La stagione al via vede una decina di spettacoli alternarsi sul palco del teatro, a far da volano alle nuove leve autoriali all’insegna dell’innovazione, com’è nel suo spirito. Dieci spettacoli di “lunga tenitura”, per altrettanti mesi, per metà autoproduzioni – un’altra caratteristica dell’Argot, dove le due strutture produzioni e studio tornano a fondersi – e in gran parte inediti. Tra questi il testo d’apertura del 2015, Effimera di Stefano Benni, con la giovane farfalla Dacia D’Acunto a sbattere le sue ali nel mondo, seguito da Nove di Edoardo Erba, dal 10 al 29 novembre, al suo debutto al festival di Todi e mai rappresentato.
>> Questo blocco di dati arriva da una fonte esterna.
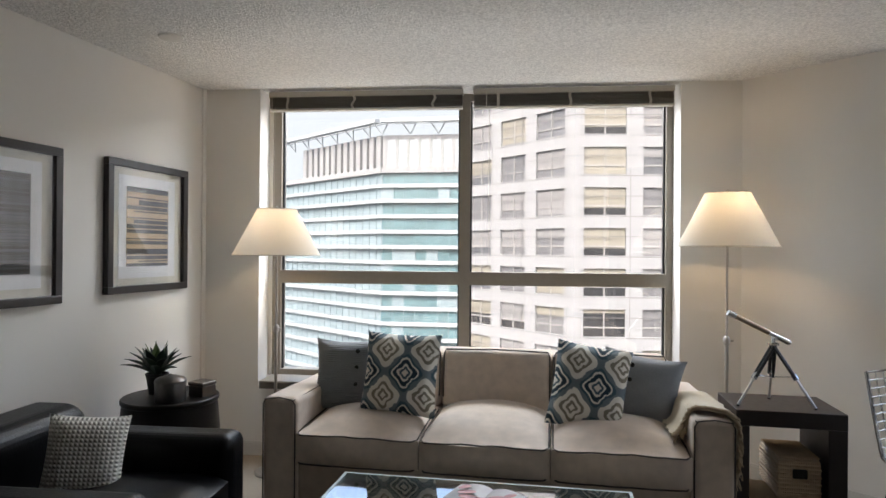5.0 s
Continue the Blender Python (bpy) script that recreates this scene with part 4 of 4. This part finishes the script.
def armchair():
    a = thing("armchair", MA, "black leather club armchair with rounded arms", "armchair")
    F = FLOOR
    D = 0.90
    part("base", rbox(-D + 0.05, -0.03, -0.30, 0.30, 0.06, 0.33 - F, 0.02), LEATHER, a)
    for y0, y1 in ((-0.45, -0.27), (0.27, 0.45)):
        bm = rbox(-D + 0.10, 0.0, y0, y1, 0.05, 0.615 - F, 0.055, 6)
        part("arm", bm, LEATHER, a)
    bm = rbox(-D - 0.05, -D + 0.22, -0.44, 0.44, 0.06, 0.735 - F, 0.075, 7)
    for v in bm.verts:
        v.co.x -= 0.12 * max(0, v.co.z - 0.45)
        v.co.z -= 0.05 * (v.co.y / 0.44) ** 4 * (v.co.z > 0.6)
    part("backrest", bm, LEATHER, a)
    part("seat_cushion", puff(-D + 0.2, 0.01, -0.265, 0.265, 0.33 - F, 0.45 - F, 0.04, 12), LEATHER, a)
    for x in (-D + 0.12, -0.06):
        for y in (-0.36, 0.36):
            part("foot", lathe([(0.02, 0), (0.028, 0.06)], 12, (x, y)), FELT, a)


armchair()
pc = thing("knit_cushion", pose(-2.345, 2.525, 0.570, -14, 6, 26), "cream chunky knit cushion on the armchair", "cushion")
part("cover", cushion(0.29, 0.335, 0.20, pinch=0.07), CREAM_KNIT, pc)

DT = (-2.534, 3.49)


def drum_table():
    d = thing("drum_table", pose(*DT, FLOOR), "round black wooden drum side table", "table")
    z = 0.590 - FLOOR
    part("body", lathe([(0.0, 0.0), (0.225, 0.0), (0.245, 0.10), (0.258, 0.28), (0.255, 0.45), (0.242, z - 0.03)], 56, caps=False), DRUM, d)
    part("tabletop", lathe([(0.0, z - 0.03), (0.243, z - 0.03), (0.25, z - 0.022), (0.25, z - 0.005), (0.245, z), (0.0, z)], 56, caps=False), DRUM, d)


drum_table()
agave(DT[0] - 0.10, DT[1] + 0.035, 0.590, 0.92, 2, "dark green agave in a black pot on the drum table")
cn = thing("lidded_canister", pose(DT[0] + 0.065, DT[1] - 0.12, 0.590), "hammered silver canister with a domed lid", "canister")
part("body", lathe([(0.0, 0.0), (0.074, 0.0), (0.078, 0.01), (0.078, 0.095), (0.074, 0.105)], 32, caps=False), SILVER, cn)
part("lid", lathe([(0.079, 0.098), (0.080, 0.108), (0.07, 0.122), (0.03, 0.136), (0.008, 0.14), (0.0, 0.146)], 32, caps=False), SILVER, cn)
sb = thing("trinket_box", pose(DT[0] + 0.165, DT[1] + 0.03, 0.590, 0, 0, -18), "small square silver box with a lid", "box")
part("body", rbox(-0.05, 0.05, -0.05, 0.05, 0.0, 0.055, 0.004), SILVER, sb)
part("lid", rbox(-0.053, 0.053, -0.053, 0.053, 0.057, 0.078, 0.006), SILVER, sb)


def picture(x0, x1, z0, z1, seed, plain):
    p = thing("framed_picture", ML @ pose(0, 0.002, 0), "black framed striped print in black and tan" if not plain else "black framed print of fine grey stripes", "picture", "framed prints")
    fw = 0.042
    for n, b in (("frame", (x0, x1, z1 - fw, z1)), ("frame", (x0, x1, z0, z0 + fw)), ("frame", (x0, x0 + fw, z0 + fw, z1 - fw)), ("frame", (x1 - fw, x1, z0 + fw, z1 - fw))):
        part(n, rbox(b[0], b[1], 0.0, 0.038, b[2], b[3], 0.003, 2), FRAME, p)
    part("mat_board", boxes((x0 + fw, x1 - fw, 0.0, 0.010, z0 + fw, z1 - fw)), MATB, p, smooth=False)
    ix0, ix1, iz0, iz1 = x0 + 0.105, x1 - 0.105, z0 + 0.085, z1 - 0.085
    part("paper", boxes((ix0, ix1, 0.0102, 0.013, iz0, iz1)), PAPER, p, smooth=False)
    ax0, ax1, az0, az1 = x0 + 0.17, x1 - 0.165, z0 + 0.155, z1 - 0.15
    art = part("print", boxes((ax0, ax1, 0.0135, 0.015, az0, az1)), TAN if not plain else WIN_L, p, smooth=False)
    r = random.Random(seed)
    z = az1
    k = 0
    while z > az0 + 0.012:
        h = r.choice((0.008, 0.009, 0.03, 0.035, 0.022)) if not plain else r.choice((0.004, 0.004, 0.004, 0.016))
        h = min(h, z - az0)
        e = r.choice((0, 0, 0, 0.06, 0.1)) if not plain else 0
        part("stripe", boxes((ax0 + 0.001, ax1 - e, 0.0152, 0.0158, z - h, z)), INK, art, smooth=False)
        z -= h + (r.choice((0.007, 0.008, 0.026, 0.03)) if not plain else r.choice((0.004, 0.004, 0.012)))
        k += 1
    g = part("glazing", boxes((x0 + fw, x1 - fw, 0.024, 0.027, z0 + fw, z1 - fw)), PIC_GLASS, p, "reflecting picture glass", smooth=False)
    g.visible_shadow = False


picture(0.235, 0.935, 1.128, 1.907, 7, False)
picture(1.24, 1.94, 1.105, 1.90, 8, True)

# ---- side wall, ceiling and wall fittings ----
cab = thing("tall_black_cabinet", M3 @ pose(0.215, -0.002, FLOOR), "tall glossy black glass cabinet with a chrome top", "cabinet")
part("body", boxes((0.0, 0.60, -0.032, 0.0, 0.0, 1.365 - FLOOR)), BLACKM, cab, smooth=False)
part("glass_door", rbox(0.0, 0.60, -0.050, -0.0325, 0.0, 1.245 - FLOOR, 0.004, 2), BLACKGLASS, cab, "black mirror-like glass door")
part("black_band", rbox(0.0, 0.60, -0.052, -0.0325, 1.247 - FLOOR, 1.307 - FLOOR, 0.004, 2), BLACKM, cab, "matt black band above the door")
part("lip", rbox(-0.002, 0.602, -0.060, -0.0325, 1.308 - FLOOR, 1.318 - FLOOR, 0.003, 2), CHROME, cab, "thin chrome lip")
part("mirror_strip", rbox(0.0, 0.60, -0.050, -0.0325, 1.319 - FLOOR, 1.364 - FLOOR, 0.003, 2), BLACKGLASS, cab, "polished black glass strip")
part("top_trim", rbox(-0.004, 0.604, -0.056, 0.0, 1.366 - FLOOR, 1.408 - FLOOR, 0.014, 4), CHROME, cab, "chrome top trim")

tk = thing("ceiling_track", M2 @ pose(3.18, -0.02, CEIL), "thin white ceiling track with a dark slot", "track")
part("rail", rbox(-0.03, -0.008, -1.6, 0.0, -0.022, 0.0, 0.003, 2), TRIM, tk)
part("rail", rbox(0.012, 0.03, -1.6, 0.0, -0.022, 0.0, 0.003, 2), TRIM, tk)
part("slot", boxes((-0.008, 0.012, -1.6, 0.0, -0.012, 0.0)), GASKET, tk, smooth=False)
det = thing("smoke_detector", pose(-2.492, 3.385, CEIL), "flat round white smoke detector on the ceiling", "detector")
part("body", lathe([(0.0, -0.011), (0.055, -0.011), (0.062, -0.008), (0.066, 0.0)], 32, caps=False), TRIM, det)


def outlet(u, z):
    o = thing("wall_outlet", M2 @ pose(u, 0, z), "cream double power outlet plate", "outlet", "wall outlets")
    part("plate", rbox(-0.058, 0.058, -0.006, 0.0, -0.036, 0.036, 0.003, 2), OUTLET, o)
    for s in (-1, 1):
        sk = part("socket", rbox(s * 0.026 - 0.017, s * 0.026 + 0.017, -0.009, -0.0062, -0.014, 0.014, 0.003, 2), OUTLET, o)
        for q in (-0.006, 0.006):
            part("slot", boxes((s * 0.026 + q - 0.0016, s * 0.026 + q + 0.0016, -0.0096, -0.0091, -0.003, 0.008)), GASKET, sk, smooth=False)
        part("slot", boxes((s * 0.026 - 0.003, s * 0.026 + 0.003, -0.0096, -0.0091, -0.010, -0.005)), GASKET, sk, smooth=False)


outlet(2.119, 0.178)
outlet(3.308, 0.135)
Dove, diretti da Mauro Avogadro, Massimiliano Franciosa e Claudia Crisafio raccontano in nove spezzoni, microcommedie di poche battute l’una, la surrealtà della vita non solo di coppia.
A dicembre tre autoproduzioni si alternano sul palco: Albania casa mia del giovane autore albanese Aleksandros Memetaj e la regia di Giampiero Rappa, e Mi lascio, di e con Giovanna Mori e la regia del fondatore, Maurizio Panici. Di Tiziano è invece la regia di un classico natalizio, il Canto di Natale di Charles Dickens, al suo quinto anno ma per la prima volta a Roma, adatto a ogni età e per questo presentato anche in matinée e pomeridiane. Il ciclo invernale prosegue con la residenza creativa Prego, poi Angeli di Filippo Gili che ne firma anche la regia, e Nessun luogo è lontano, scritto e diretto ancora da Rappa con Valentina Cenni, Totò Onnis, Giuseppe Tantillo e le musiche di Francesco Bollani. A seguire un omaggio a Carmelo Bene con l’Amleto rivisto da Stefania De Santis, mentre Cechov è protagonista con due spettacoli, Tre sorelle e Zio Vanja, con Gili regista. Chiude la stagione, a maggio, Elena Arvigo con Donna non rieducabile, di Stefano Massimi, “memorandum teatrale” ispirato ai reportage di Anna Politkovskaja, la giornalista newyorkese assassinata nella Russia di Putin quasi dieci anni fa.
Ma non è tutto. Oltre alla cinquantina di gruppi sulle scene in dieci mesi, la stagione vede il festival Shakespeare re-loaded, in aprile, per la celebrazione del quarto centenario della morte del bardo, laboratori di scrittura e musicali e ancora un paio di rassegne. La scena sensibile, curata da Serena Grandicelli sul panorama femminile, e Dominio pubblico officine, dedicata ai giovani, nata dall’omonimo progetto con il teatro dell’Orologio, altra realtà di spicco nel panorama teatrale della capitale. Una città stanca e corrotta, eternamente potente e immobile che fa da scenario all’eterna commedia poco divina e troppo umana, per dirla come i direttori artistici dell’Argot, che da un trentennio ne è uno dei luoghi di messinscena più rappresentativi.